__Instructions for the task__
Pictures stay out of the copy; set down each line of the listing below exactly.

— start of Collected data —

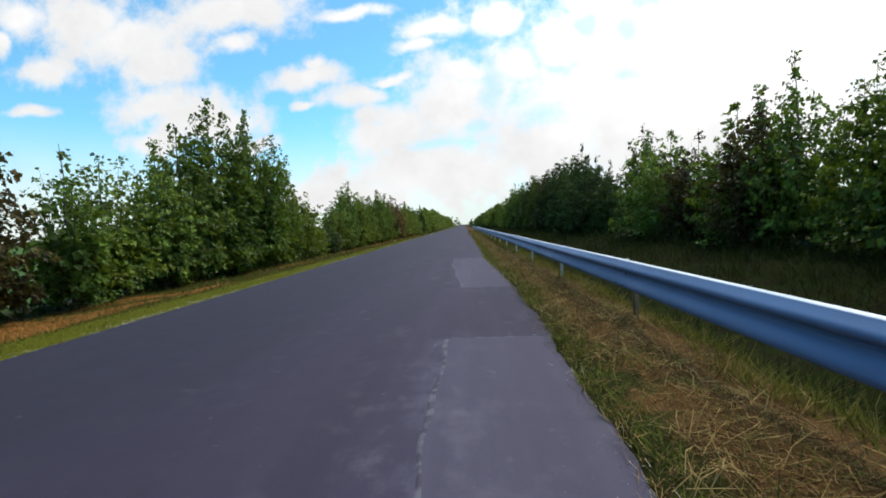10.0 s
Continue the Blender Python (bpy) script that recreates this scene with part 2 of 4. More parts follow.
    m.rough(m.step(mid, 0.2, 0.8, 0.84, 0.9))
    return m.m


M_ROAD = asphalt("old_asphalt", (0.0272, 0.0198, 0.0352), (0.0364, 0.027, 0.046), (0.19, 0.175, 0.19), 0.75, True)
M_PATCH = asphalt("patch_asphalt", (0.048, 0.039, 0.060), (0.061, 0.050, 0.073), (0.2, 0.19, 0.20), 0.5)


def seam_material():
    m = Mat("joint_sealing", 0.8, 0.3)
    n = m.noise(m.pos(), 7.0, 6.0, 0.75)
    m.colour(m.mix(m.step(n, 0.42, 0.56), (0.046, 0.038, 0.056), (0.105, 0.095, 0.113)))
    return m.m


M_SEAM = seam_material()


# Stretches of the left bank where the grass has dried out: middle and half length along the road.
DRY = ((6.0, 1.6), (14.0, 1.7), (23.5, 4.4), (30.6, 1.2), (34.8, 1.9), (39.1, 1.0), (43.8, 2.0), (48.3, 2.6), (56.5, 3.0), (60.5, 1.2), (69.5, 0.9), (80.8, 1.4), (88.0, 1.2), (92.3, 1.3), (98.8, 2.9), (107.8, 1.5), (117.3, 2.4), (122.0, 1.2), (130.5, 3.6), (140.0, 2.4))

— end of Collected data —

__Correct output__
10.0 s
Continue the Blender Python (bpy) script that recreates this scene with part 2 of 4. More parts follow.
    m.rough(m.step(mid, 0.2, 0.8, 0.84, 0.9))
    return m.m


M_ROAD = asphalt("old_asphalt", (0.0272, 0.0198, 0.0352), (0.0364, 0.027, 0.046), (0.19, 0.175, 0.19), 0.75, True)
M_PATCH = asphalt("patch_asphalt", (0.048, 0.039, 0.060), (0.061, 0.050, 0.073), (0.2, 0.19, 0.20), 0.5)


def seam_material():
    m = Mat("joint_sealing", 0.8, 0.3)
    n = m.noise(m.pos(), 7.0, 6.0, 0.75)
    m.colour(m.mix(m.step(n, 0.42, 0.56), (0.046, 0.038, 0.056), (0.105, 0.095, 0.113)))
    return m.m


M_SEAM = seam_material()


# Stretches of the left bank where the grass has dried out: middle and half length along the road.
DRY = ((6.0, 1.6), (14.0, 1.7), (23.5, 4.4), (30.6, 1.2), (34.8, 1.9), (39.1, 1.0), (43.8, 2.0), (48.3, 2.6), (56.5, 3.0), (60.5, 1.2), (69.5, 0.9), (80.8, 1.4), (88.0, 1.2), (92.3, 1.3), (98.8, 2.9), (107.8, 1.5), (117.3, 2.4), (122.0, 1.2), (130.5, 3.6), (140.0, 2.4))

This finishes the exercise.